Member of the Gilgit-Baltistan Assembly
- Incumbent
- Assumed office 13 July 2026
- Preceded by: Rehmat Khaliq
- Constituency: GBA-17 Diamer-III

Personal details
- Party: Pakistan People's Party

= Muhammad Naseem (Pakistani politician) =

Pakistani politician from Gilgit-Baltistan

Muhammad Naseem is a Pakistani politician who has been a member of the Gilgit-Baltistan Assembly since July 2026.

== Political career ==
Naseem contested the 2015 Gilgit-Baltistan Assembly election from GBA-17 Diamer-III as an independent candidate, but was unsuccessful. He received 43 votes and was defeated by Haider Khan, a candidate of Pakistan Muslim League (N) (PML(N)).
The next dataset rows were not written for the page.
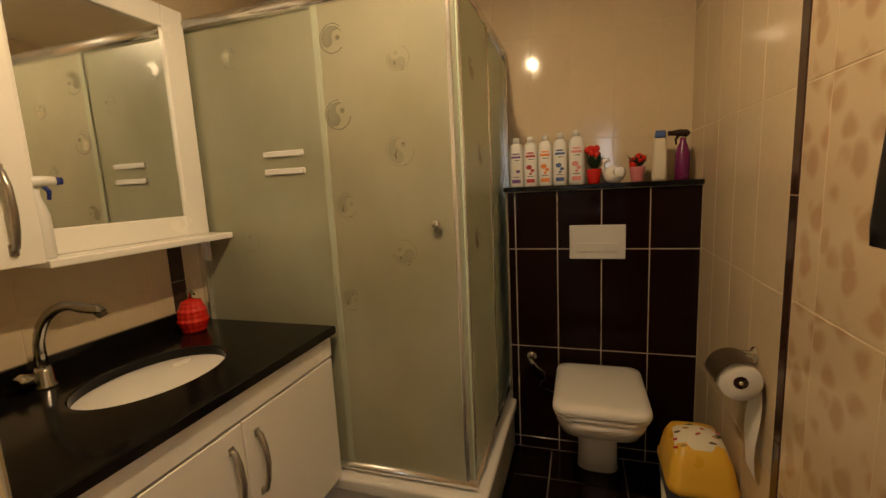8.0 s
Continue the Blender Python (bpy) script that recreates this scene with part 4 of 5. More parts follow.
def surround():
    ob = thing("window_surround", (3.6, 5.5, 0), "orange oak surround with posts round the bedroom window", "window surround")
    part("top_beam", box(B(), 2.60, 5.40, 2.085, 4.565, 5.72, 2.175, bevel=0.004), "oak_beam", ob)
    for x0, x1 in ((4.44, 4.565), (2.60, 2.72)):
        part("post", box(B(), x0, 5.40, 0.0, x1, 5.72, 2.085, bevel=0.004), "oak", ob)
    part("low_board", box(B(), 2.72, 5.55, 0.0, 4.44, 5.70, 0.42, bevel=0.004), "oak_beam", ob)


surround()
solo("sheer_curtain", wave_sheet(B(), (2.74, 5.60), (4.42, 5.60), 0.45, 2.08, 0.022, 22, seed=2), "sheer", "white sheer curtain glowing in front of the window", "curtain")


def valance():
    ob = thing("valance", (3.6, 5.55, 1.86), "white and grey checked valance over the sheer curtain", "valance")
    for r in range(2):
        for k in range(15):
            x = 2.74 + k * 0.112
            part("check_patch", box(B(), x, 5.553 + 0.006 * (k % 2), 1.86 + r * 0.11, x + 0.111, 5.557 + 0.006 * (k % 2), 1.86 + r * 0.11 + 0.109, bevel=0.001), "valance_grey" if (k + r) % 2 else "sheer", ob)


valance()
solo("drape", wave_sheet(B(), (4.53, 5.06), (4.50, 4.02), 0.02, 2.40, 0.028, 12, seed=5), "drape", "floor length beige striped drape beside the window", "curtain")
solo("sheer_curtain", wave_sheet(B(), (4.58, 4.35), (4.58, 2.3), 0.03, 2.36, 0.02, 26, seed=7), "sheer", "white sheer curtain behind the beige drape", "curtain")
tv = thing("television", (4.62, 5.36, 1.40), "flat black television mounted on the bedroom wall", "television")
part("panel", box(B(), 4.585, 5.34, 1.38, 4.625, 5.39, 2.02, bevel=0.008), "black", tv)
part("bracket", box(B(), 4.625, 5.35, 1.6, 4.66, 5.38, 1.8), "grey", tv)


def bed():
    ob = thing("bed", (3.35, 4.3, 0), "double bed with brown wooden base and printed duvet", "bed")
    for k, (z0, z1, d) in enumerate(((0.03, 0.115, 0.0), (0.12, 0.205, 0.006))):
        part("side_board", box(B(), 2.30, 3.455 - d, z0, 4.40, 5.05, z1, bevel=0.006), "bed_wood", ob)
    part("bed_frame", box(B(), 2.34, 3.49, 0.0, 4.36, 5.02, 0.235, bevel=0.004), "blue_grey", ob)
    part("mattress", box(B(), 2.36, 3.52, 0.235, 4.34, 5.0, 0.50, bevel=0.05, seg=4), "rug_white", ob, "pale mattress")
    bm = B()
    nx, ny = 60, 46
    rnd = random.Random(9)
    g = []
    for j in range(ny + 1):
        row = []
        for i in range(nx + 1):
            x = 2.31 + 2.06 * i / nx
            v = -0.36 + (1.62 + 0.30) * j / ny
            y = 3.52 + max(v, -0.02 + 0.02 * max(-1, v))
            z = 0.575 if v > 0 else 0.575 + v
            if v > -0.08 and v < 0.10:
                z -= 0.05 * (1 - v / 0.10) if v > 0 else 0.02
            if v <= 0:
                y = 3.475 - 0.015 * math.sin(i * 0.7)
            nz = noise.noise(Vector((x * 3.2, (y + v) * 3.2, 0.3))) * 0.030 + noise.noise(Vector((x * 9, (y + v) * 9, 1.7))) * 0.012
            row.append(bm.verts.new((x, y + (nz if v <= 0 else 0), z + (nz if v > 0 else 0.5 * nz))))
        g.append(row)
    for a, b in zip(g, g[1:]):
        for i in range(nx):
            bm.faces.new((a[i], a[i + 1], b[i + 1], b[i])).smooth = True
    d = part("duvet", bm, "duvet", ob, "rumpled grey and red printed duvet")
    part("red_piping", tube(B(), [(2.86 + 0.01 * math.sin(k), 3.452 - 0.012 * math.sin(k * 1.3), 0.56 - 0.30 * k / 8) for k in range(9)], 0.009, 6), "red", d)


bed()
solo("bedside_rug", shaggy(B(), 3.10, 2.55, 4.0, 3.30, 0.0, 0.012, seed=21), "blue_grey", "dark patterned rug on the bedroom floor", "rug")
solo("lamp_stand", lathe(B(), (3.98, 5.30, 0.0), [(0.07, 0), (0.07, 0.02), (0.015, 0.03), (0.015, 0.62), (0.035, 0.64), (0.035, 1.0), (0.03, 1.01)], seg=16), "walnut", "slim dark stand before the window", "stand")
solo("storage_box", box(B(), 3.55, 5.20, 0.0, 3.80, 5.36, 0.66, bevel=0.01), "casing", "pale box chest below the window", "chest")
for x, y in ((4.20, 5.35), (4.20, 3.6), (2.3, 5.3)):
    s = thing("ceiling_spot", (x, y, 2.40), "small round white ceiling spotlight", "spotlight", "bedroom spotlights")
    part("ring", lathe(B(), (x, y, 2.412), [(0.045, 0), (0.045, 0.007)], seg=20), "chrome", s)
    part("lens", lathe(B(), (x, y, 2.409), [(0.030, 0), (0.030, 0.003)], seg=16), "spot_glow", s)


# ---- bathroom things ----
HERE = BATH_AT
def recessed(x, y, lit, label):
    s = thing("recessed_light", (x, y, BZ - 0.02), label, "ceiling light", "bathroom ceiling lights")
    bm, seg, rings = B(), 28, []
    for r, h in ((0.030, -0.002), (0.034, -0.010), (0.050, -0.008), (0.053, -0.0005), (0.030, -0.0005)):
        rings.append([bm.verts.new((x + r * math.cos(2 * math.pi * i / seg), y + r * math.sin(2 * math.pi * i / seg), BZ + h)) for i in range(seg)])
    for a, b in zip(rings, rings[1:] + rings[:1]):
        for i in range(seg):
            bm.faces.new((a[i], a[(i + 1) % seg], b[(i + 1) % seg], b[i])).smooth = True
    part("ring", bm, "nickel", s, "metal trim ring")
    part("lens", lathe(B(), (x, y, BZ - 0.005), [(0.023 if lit else 0.030, 0), (0.023 if lit else 0.030, 0.004)], seg=20), "lamp_glow" if lit else "dim_glass", s)


recessed(1.0, 4.0, True, "lit warm recessed lamp in the bathroom ceiling")
recessed(0.98, 5.03, False, "unlit recessed lamp in the bathroom ceiling")


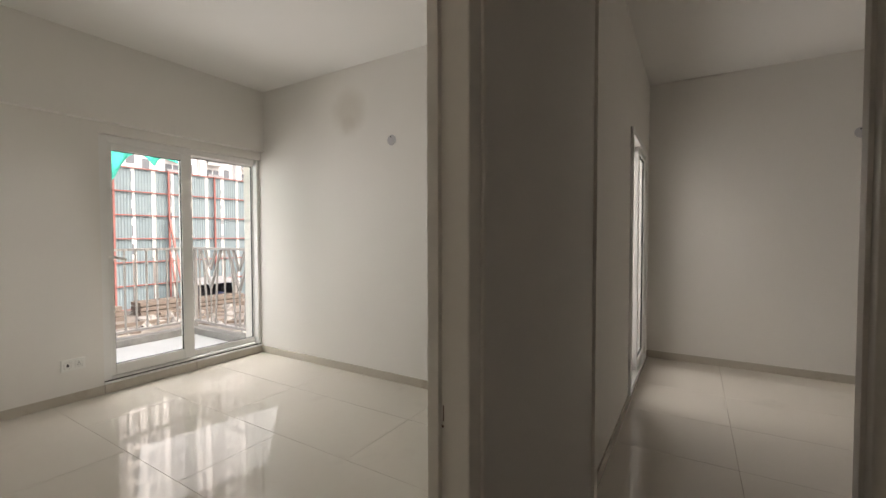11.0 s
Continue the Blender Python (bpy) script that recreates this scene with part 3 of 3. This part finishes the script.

He was elected to the Gilgit-Baltistan Assembly from GBA-17 Diamer-III as a candidate of Pakistan People's Party (PPP) in the 2026 Gilgit Baltistan Assembly election. On election day, which was 9 June 2026, he initially received 8,954 votes and defeated Rehmat Khaliq, a candidate of Jamiat Ulema-e-Islam (F). On 19 June, the Supreme Appellate Court Gilgit-Baltistan (SACGB) accepted a petition by Khaliq, and suspended the election results. On 6 July, after concluding the case, the SACGB ordered re-polling to be held at eight polling stations. On 12 July, re-polling was held, and Naseem won with 10,716 votes. He was sworn in on 13 July 2026.

On 27 July 2026, he was sworn into the cabinet of Chief Minister Amjad Hussain Azar as the Minister for Communication and Works.